Planning documents lodged with Richmondshire District Council state the farm, which was previously owned by classic-winning breeder Lenore ‘Lennie’ Peacock, who died in 2019 aged 97, would feature an indoor riding school and gallops away from the nearby public ones used by other Middleham yards.
The move has come of a surprise to some in the industry as last September, Mr Dance announced he would significantly cut back the number of horses he had in training having become frustrated by “a multitude of things in racing”.
However, the prominent owner has since bought the Middleham farm, which was being marketed for around £2m, and has recruited Sir Michael Stoute’s assistant James Horton to be trainer at the yard, where the last northern-trained Derby winner, Dante, was born and raised.
The farm also has historical links with Middleham with William’s Hill, an 11th century motte and bailey castle, on the holding. The scheduled monument is the predecessor to Middleham Castle, the childhood home of Richard III.
Mr Dance said planning officers had responded “very positively” to the proposal to convert the west side of the farm into a top class training facility and to install a gallops and rail canter to give his yard variety to the public gallops that other Middleham yards use.
He said the east side of the farm would be used as a development stud for homebred yearlings.
The planning documents state: “As with all sporting facilities as time moves on the facilities need to improve and one needs to keep pace with the national trends if the yard is to be successful in the sport and attract owners to keep Middleham on par with other training centres around the country.
“The majority of the proposed buildings are necessary for the welfare of the horses and staff, ease of maintenance etc.
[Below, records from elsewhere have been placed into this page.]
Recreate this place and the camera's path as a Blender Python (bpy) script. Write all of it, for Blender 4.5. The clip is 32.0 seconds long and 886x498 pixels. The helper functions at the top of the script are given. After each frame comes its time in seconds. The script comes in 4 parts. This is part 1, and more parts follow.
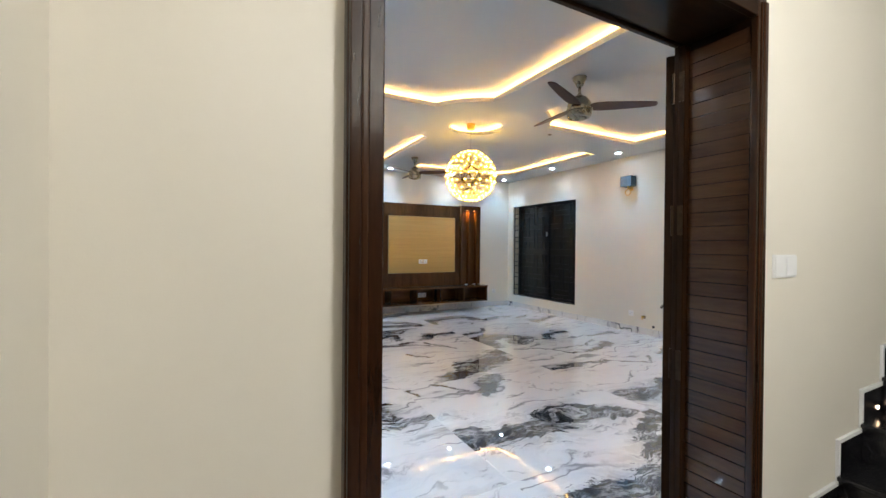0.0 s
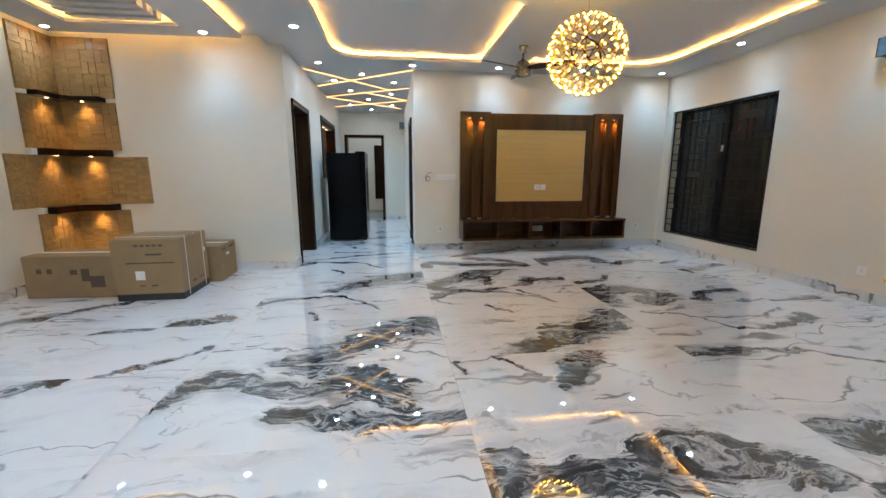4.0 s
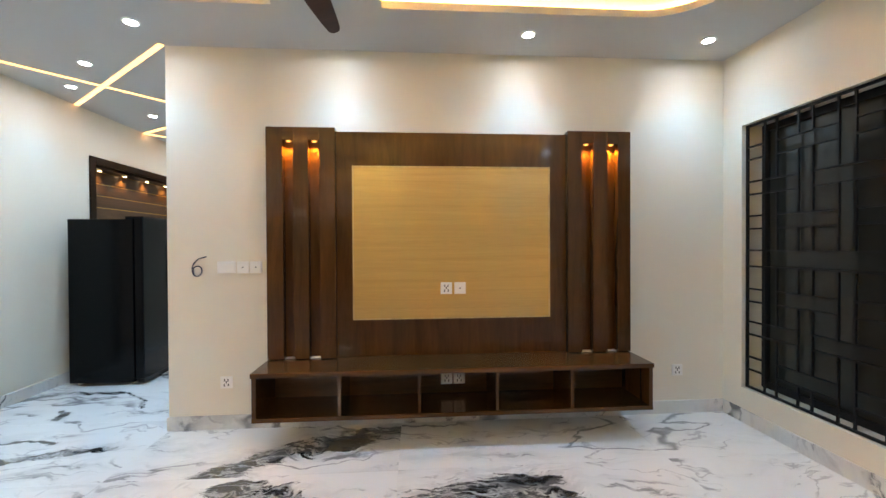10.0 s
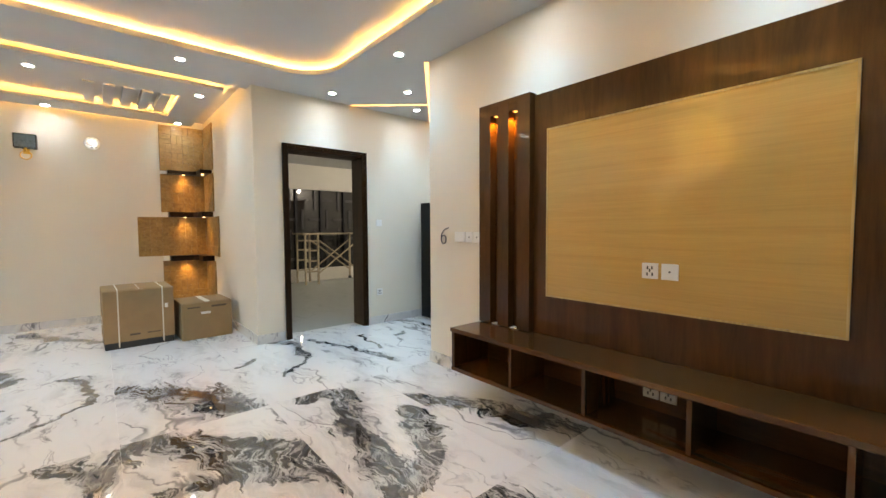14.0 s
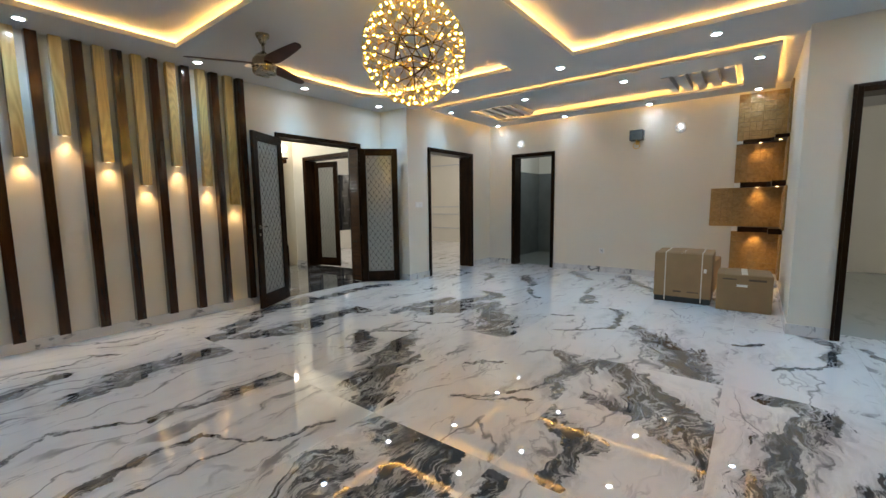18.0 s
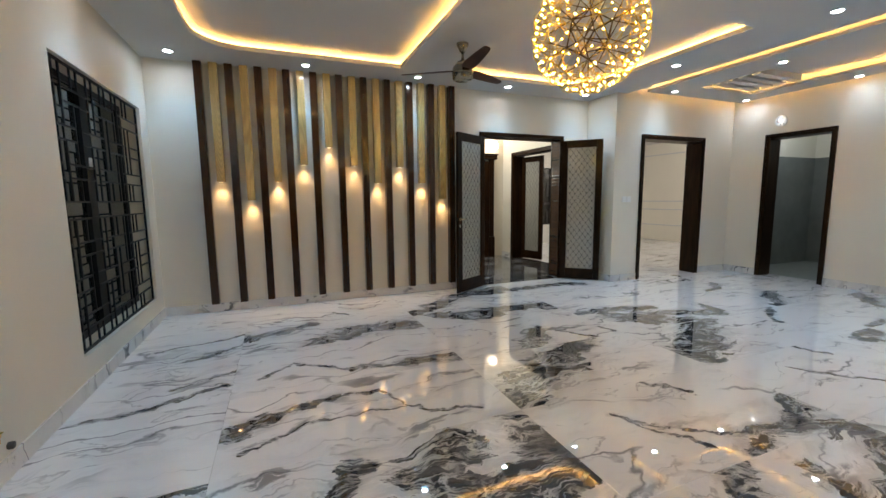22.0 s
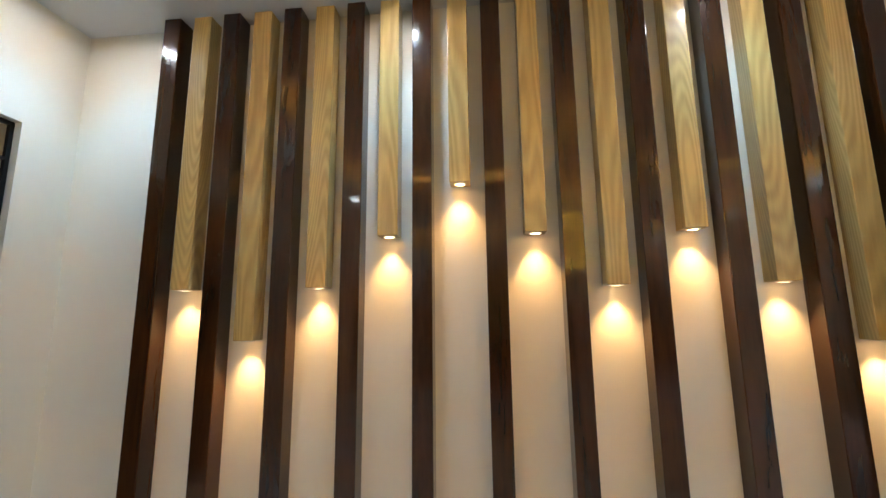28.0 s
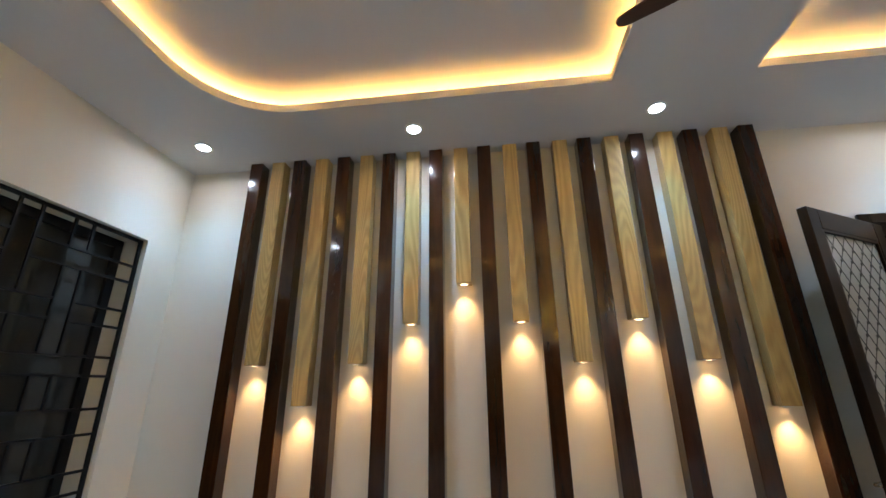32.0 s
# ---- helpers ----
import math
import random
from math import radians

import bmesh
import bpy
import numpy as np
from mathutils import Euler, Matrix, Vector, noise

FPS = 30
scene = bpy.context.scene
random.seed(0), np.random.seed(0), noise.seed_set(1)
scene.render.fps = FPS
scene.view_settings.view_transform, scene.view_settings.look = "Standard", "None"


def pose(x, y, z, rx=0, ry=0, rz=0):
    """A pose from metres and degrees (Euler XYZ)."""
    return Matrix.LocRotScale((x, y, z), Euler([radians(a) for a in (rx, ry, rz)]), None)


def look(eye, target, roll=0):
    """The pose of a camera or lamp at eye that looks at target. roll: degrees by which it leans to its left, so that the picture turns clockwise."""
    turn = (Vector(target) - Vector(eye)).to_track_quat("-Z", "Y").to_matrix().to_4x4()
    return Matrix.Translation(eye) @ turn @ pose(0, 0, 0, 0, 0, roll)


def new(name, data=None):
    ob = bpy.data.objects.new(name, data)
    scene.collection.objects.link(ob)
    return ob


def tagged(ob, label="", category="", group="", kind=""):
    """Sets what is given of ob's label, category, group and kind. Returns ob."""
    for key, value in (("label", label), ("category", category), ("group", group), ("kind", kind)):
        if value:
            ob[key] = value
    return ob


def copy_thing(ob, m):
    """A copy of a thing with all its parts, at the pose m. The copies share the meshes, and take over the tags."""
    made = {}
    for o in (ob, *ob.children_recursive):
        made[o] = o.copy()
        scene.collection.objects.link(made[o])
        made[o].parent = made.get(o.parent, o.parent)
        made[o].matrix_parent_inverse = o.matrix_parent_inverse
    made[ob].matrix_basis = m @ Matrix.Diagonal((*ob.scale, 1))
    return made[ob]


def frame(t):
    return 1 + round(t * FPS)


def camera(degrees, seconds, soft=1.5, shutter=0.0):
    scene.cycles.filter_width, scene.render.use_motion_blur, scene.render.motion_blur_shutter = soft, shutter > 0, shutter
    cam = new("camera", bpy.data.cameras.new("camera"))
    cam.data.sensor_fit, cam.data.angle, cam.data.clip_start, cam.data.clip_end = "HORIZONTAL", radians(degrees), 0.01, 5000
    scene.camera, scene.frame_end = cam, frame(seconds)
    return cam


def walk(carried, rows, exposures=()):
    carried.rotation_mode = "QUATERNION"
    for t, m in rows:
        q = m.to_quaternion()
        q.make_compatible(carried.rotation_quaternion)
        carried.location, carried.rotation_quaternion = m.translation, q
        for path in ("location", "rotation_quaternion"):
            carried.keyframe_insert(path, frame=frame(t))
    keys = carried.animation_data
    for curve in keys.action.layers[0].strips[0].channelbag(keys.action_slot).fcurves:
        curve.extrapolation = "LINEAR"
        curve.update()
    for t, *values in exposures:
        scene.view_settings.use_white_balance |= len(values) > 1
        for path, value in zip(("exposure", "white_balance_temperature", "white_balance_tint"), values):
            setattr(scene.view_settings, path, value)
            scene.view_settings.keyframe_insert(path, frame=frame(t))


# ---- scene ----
cam = camera(95.0, 32.0)
# seconds, stops, white balance and tint
EXPOSURES = [(0.0, 1.11, 7150, 23), (2.0, 0.94, 7350, 23), (4.5, 0.85, 7700, 22), (8.0, 0.94, 7880, 21), (10.0, 1.25, 8580, 24),
             (11.5, 1.35, 9550, 26), (13.0, 1.26, 9600, 27), (14.2, 1.10, 9180, 23), (15.5, 0.84, 8180, 21),
             (17.5, 0.53, 7680, 20), (21.0, 0.51, 7780, 21), (23.0, 0.81, 7880, 22), (24.2, 0.90, 7980, 22),
             (25.5, 1.10, 8180, 23), (28.0, 1.07, 9000, 25), (29.5, 0.89, 8550, 24), (31.0, 0.79, 7900, 25), (32.0, 0.73, 7850, 25)]
PATH = [
    (0, (-0.017, 0.13, 1.343), (0.919, 1.897, 1.329), 0.5),
    (0.5, (0.38, 0.175, 1.32), (1.27, 1.968, 1.283), 0.5),
    (1, (0.579, 0.102, 1.317), (1.376, 1.934, 1.233), 0.3),
    (1.5, (0.663, -0.085, 1.309), (1.349, 1.788, 1.158), 0.4),
    (2, (0.757, -0.133, 1.313), (1.31, 1.776, 1.091), 0.3),
    (2.5, (0.858, 0.065, 1.299), (1.297, 1.994, 1.011), 0.2),
    (4.5, (1.122, 1.372, 1.257), (1.34, 3.325, 0.887), 0.0),
    (5, (1.233, 1.671, 1.301), (1.443, 3.629, 0.951), -0.0),
    (5.5, (1.452, 1.974, 1.315), (1.658, 3.941, 1.017), -0.1),
    (6, (1.625, 2.265, 1.333), (1.836, 4.24, 1.098), -0.1),
    (6.5, (1.822, 2.546, 1.361), (2.027, 4.529, 1.2), -0.1),
    (7, (1.997, 2.844, 1.346), (2.211, 4.829, 1.24), -0.2),
    (7.5, (2.184, 3.156, 1.335), (2.397, 5.143, 1.267), -0.1),
    (8, (2.344, 3.476, 1.346), (2.555, 5.464, 1.3), -0.1),
    (8.5, (2.586, 3.759, 1.375), (2.79, 5.748, 1.335), -0.2),
    (9, (2.796, 4.031, 1.347), (2.985, 6.022, 1.317), -0.2),
    (9.5, (3.011, 4.317, 1.336), (3.166, 6.311, 1.315), -0.2),
    (10, (3.215, 4.603, 1.35), (3.355, 6.598, 1.331), -0.3),
    (10.5, (3.348, 4.908, 1.317), (3.439, 6.906, 1.308), -0.3),
    (11, (3.453, 5.198, 1.336), (3.476, 7.197, 1.316), -0.3),
    (11.5, (3.597, 5.468, 1.335), (3.477, 7.464, 1.299), -0.3),
    (12, (3.758, 5.535, 1.282), (3.415, 7.505, 1.239), -0.3),
    (12.5, (3.945, 5.474, 1.3), (3.333, 7.378, 1.252), -0.2),
    (13, (4.129, 5.472, 1.299), (3.19, 7.237, 1.231), -0.2),
    (13.5, (4.295, 5.391, 1.278), (3.047, 6.952, 1.196), -0.3),
    (14, (4.428, 5.299, 1.27), (2.905, 6.592, 1.168), -0.3),
    (14.5, (4.541, 5.214, 1.296), (2.792, 6.176, 1.171), -0.3),
    (15, (4.586, 5.221, 1.296), (2.682, 5.817, 1.163), -0.2),
    (15.5, (4.603, 5.302, 1.322), (2.619, 5.5, 1.172), -0.7),
    (17.5, (4.704, 6.029, 1.291), (3.021, 4.967, 1.091), -0.6),
    (18, (4.731, 6.307, 1.281), (3.156, 5.094, 1.057), -0.7),
    (18.5, (4.787, 6.568, 1.309), (3.315, 5.238, 1.06), -0.7),
    (19, (4.763, 6.819, 1.315), (3.412, 5.368, 1.054), -0.7),
    (19.5, (4.786, 6.952, 1.314), (3.546, 5.406, 1.045), -0.6),
    (20, (4.863, 7.065, 1.315), (3.735, 5.435, 1.044), -0.5),
    (20.5, (4.862, 7.122, 1.311), (3.843, 5.423, 1.04), -0.4),
    (21, (4.711, 7.026, 1.294), (3.79, 5.271, 1.026), -0.6),
    (21.5, (4.535, 6.837, 1.295), (3.711, 5.034, 1.035), -0.5),
    (22, (4.428, 6.521, 1.295), (3.689, 4.679, 1.05), -0.6),
    (22.5, (4.298, 6.214, 1.299), (3.653, 4.334, 1.075), -0.6),
    (23, (4.139, 5.895, 1.276), (3.619, 3.972, 1.101), -0.7),
    (23.5, (3.973, 5.597, 1.274), (3.594, 3.638, 1.137), -0.8),
    (24, (3.814, 5.284, 1.277), (3.569, 3.302, 1.17), -0.7),
    (24.5, (3.752, 4.944, 1.320), (3.628, 2.950, 1.212), -0.7),
    (25, (3.741, 4.580, 1.314), (3.712, 2.581, 1.238), -0.7),
    (25.5, (3.677, 4.219, 1.292), (3.749, 2.221, 1.244), -0.7),
    (27.5, (3.661, 3.105, 1.382), (3.879, 1.124, 1.559), -0.6),
    (28, (3.713, 2.872, 1.411), (3.919, 0.907, 1.716), -0.6),
    (28.5, (3.707, 2.681, 1.422), (3.923, 0.737, 1.837), -0.6),
    (29, (3.644, 2.497, 1.452), (3.859, 0.579, 1.976), -0.5),
    (29.5, (3.62, 2.429, 1.448), (3.833, 0.531, 2.041), -0.5),
    (30, (3.628, 2.517, 1.45), (3.856, 0.633, 2.083), -0.5),
    (30.5, (3.667, 2.72, 1.44), (3.905, 0.84, 2.081), -0.5),
    (31, (3.658, 2.955, 1.428), (3.9, 1.078, 2.074), -0.5),
    (31.5, (3.638, 3.201, 1.414), (3.878, 1.324, 2.063), -0.5),
    (32, (3.64, 3.463, 1.395), (3.884, 1.584, 2.036), -0.5),
]
walk(cam, [(t, look(eye, target, roll)) for t, eye, target, roll in PATH], EXPOSURES)

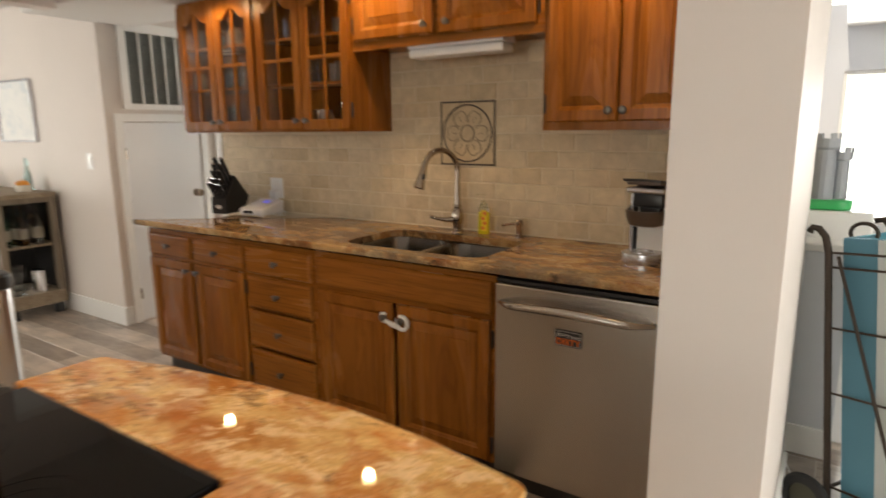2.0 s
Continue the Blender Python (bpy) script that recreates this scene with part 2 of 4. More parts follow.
def glow(name, colour, strength):
    m = material(name, 0.5)
    b = m.node_tree.nodes["Principled BSDF"]
    b.inputs["Emission Color"].default_value = (*colour, 1)
    b.inputs["Emission Strength"].default_value = strength
    return m


bulb_glow = glow("lamp_lens_glow", (1.0, 0.74, 0.42), 16.0)
blue_glow = glow("blue_display", (0.06, 0.09, 1.0), 1.5)
daylight_glow = glow("bright_outdoors", (0.93, 0.97, 1.0), 3.5)

# ---- mesh helpers ----
def box(bm, x0, y0, z0, x1, y1, z1, m=None):
    vs = [bm.verts.new((x, y, z)) for x in (x0, x1) for y in (y0, y1) for z in (z0, z1)]
    for f in ((0, 1, 3, 2), (4, 6, 7, 5), (0, 4, 5, 1), (2, 3, 7, 6), (0, 2, 6, 4), (1, 5, 7, 3)):
        bm.faces.new([vs[i] for i in f])
    if m is not None:
        bmesh.ops.transform(bm, matrix=m, verts=vs)
    return vs


def boxes(*dims, bevel=0.0, segments=2, m=None):
    bm = bmesh.new()
    for d in dims:
        box(bm, *d)
    bmesh.ops.recalc_face_normals(bm, faces=bm.faces)
    if bevel:
        bmesh.ops.bevel(bm, geom=bm.edges[:], offset=bevel, segments=segments, profile=0.5, affect="EDGES")
    if m is not None:
        bmesh.ops.transform(bm, matrix=m, verts=bm.verts)
    return bm


def prism(outline, z0, z1, bevel=0.0, m=None, segments=3):
    """An upright prism on a plan outline, with rounded rims."""
    bm = bmesh.new()
    low = [bm.verts.new((x, y, z0)) for x, y in outline]
    high = [bm.verts.new((x, y, z1)) for x, y in outline]
    k = len(outline)
    bm.faces.new(low[::-1])
    bm.faces.new(high)
    for i in range(k):
        bm.faces.new((low[i], low[(i + 1) % k], high[(i + 1) % k], high[i]))
    bmesh.ops.recalc_face_normals(bm, faces=bm.faces)
    if bevel:
        rims = [e for e in bm.edges if abs(e.verts[0].co.z - e.verts[1].co.z) < 1e-6]
        bmesh.ops.bevel(bm, geom=rims, offset=bevel, segments=segments, profile=0.5, affect="EDGES")
    if m is not None:
        bmesh.ops.transform(bm, matrix=m, verts=bm.verts)
    return bm


def lathe(profile, m=None, steps=24):
    """A turned body: rows of radius and height, about z."""
    bm = bmesh.new()
    rings = []
    for r, z in profile:
        if r < 1e-5:
            rings.append([bm.verts.new((0, 0, z))] * steps)
        else:
            rings.append([bm.verts.new((r * math.cos(2 * math.pi * i / steps), r * math.sin(2 * math.pi * i / steps), z)) for i in range(steps)])
    for a, b in zip(rings, rings[1:]):
        for i in range(steps):
            j = (i + 1) % steps
            f = list(dict.fromkeys((a[i], a[j], b[j], b[i])))
            if len(f) > 2:
                bm.faces.new(f)
    bmesh.ops.recalc_face_normals(bm, faces=bm.faces)
    if m is not None:
        bmesh.ops.transform(bm, matrix=m, verts=bm.verts)
    return bm


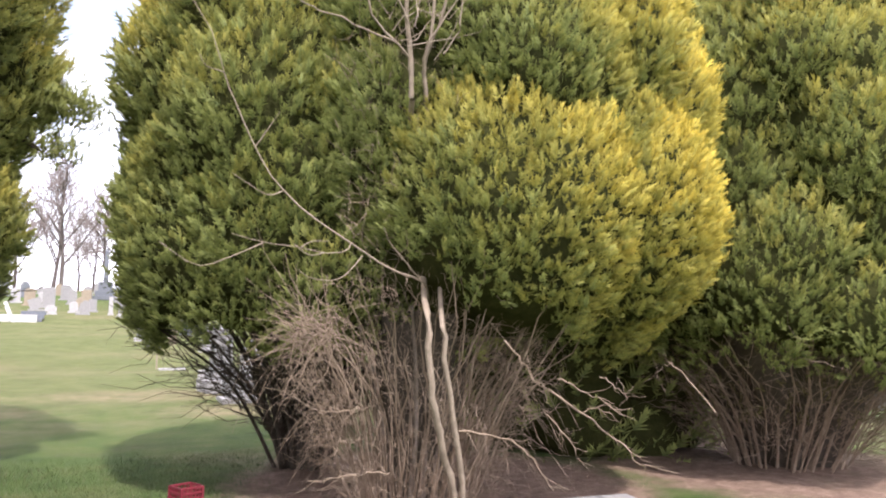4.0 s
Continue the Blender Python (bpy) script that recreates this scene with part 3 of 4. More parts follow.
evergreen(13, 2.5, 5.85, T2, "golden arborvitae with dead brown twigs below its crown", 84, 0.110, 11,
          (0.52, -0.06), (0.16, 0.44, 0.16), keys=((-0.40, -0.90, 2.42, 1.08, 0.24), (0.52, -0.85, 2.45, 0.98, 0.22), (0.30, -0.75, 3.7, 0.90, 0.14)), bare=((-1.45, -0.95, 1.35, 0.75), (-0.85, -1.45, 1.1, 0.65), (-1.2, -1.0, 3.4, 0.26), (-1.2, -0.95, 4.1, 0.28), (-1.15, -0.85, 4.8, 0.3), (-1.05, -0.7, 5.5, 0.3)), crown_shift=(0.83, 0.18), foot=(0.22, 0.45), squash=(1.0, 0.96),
          stems=[(130, 0.46, 1.4, 1.6, 0.008, DEADTWIG, "stem", 0.30, 6, (0.1, -0.05)), (16, 0.3, 0.7, 1.9, 0.022, BARK)],
          twigs=[(DEADTWIG, (2300, 0.62, 1.18, 0.02, 1.75, 0.0030, 0.5, (0.12, 0.38), 0.7)), (DEADTWIG, (320, 0.7, 1.25, 0.3, 1.3, 0.0034, 1.2, (0.25, 0.55), 1.2)), (DEADTWIG, (260, 1.1, 1.25, 1.6, 3.6, 0.0032, 0.2, (0.12, 0.35), 0.7, (3.7, 4.7), 3, 2, 0.6))])
T2B = [(1.30, 0.95), (1.5, 1.25), (1.7, 1.5), (2.1, 1.62), (2.9, 1.68), (3.45, 1.68), (4.0, 1.55), (4.6, 1.25), (5.5, 0.9), (6.2, 0.52), (6.8, 0.25)]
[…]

Senior staff have 24-hour access to the horses and their jobs are permanent posts, they not only need to live by their horses but need to take them to race meetings and be available if animals are sick.
“As a result we hope that the benefits of our planned investment will extend beyond our home farm and facility, but into the wider Middleham and northern training communities.”
Community leaders said they were yet to study the plans.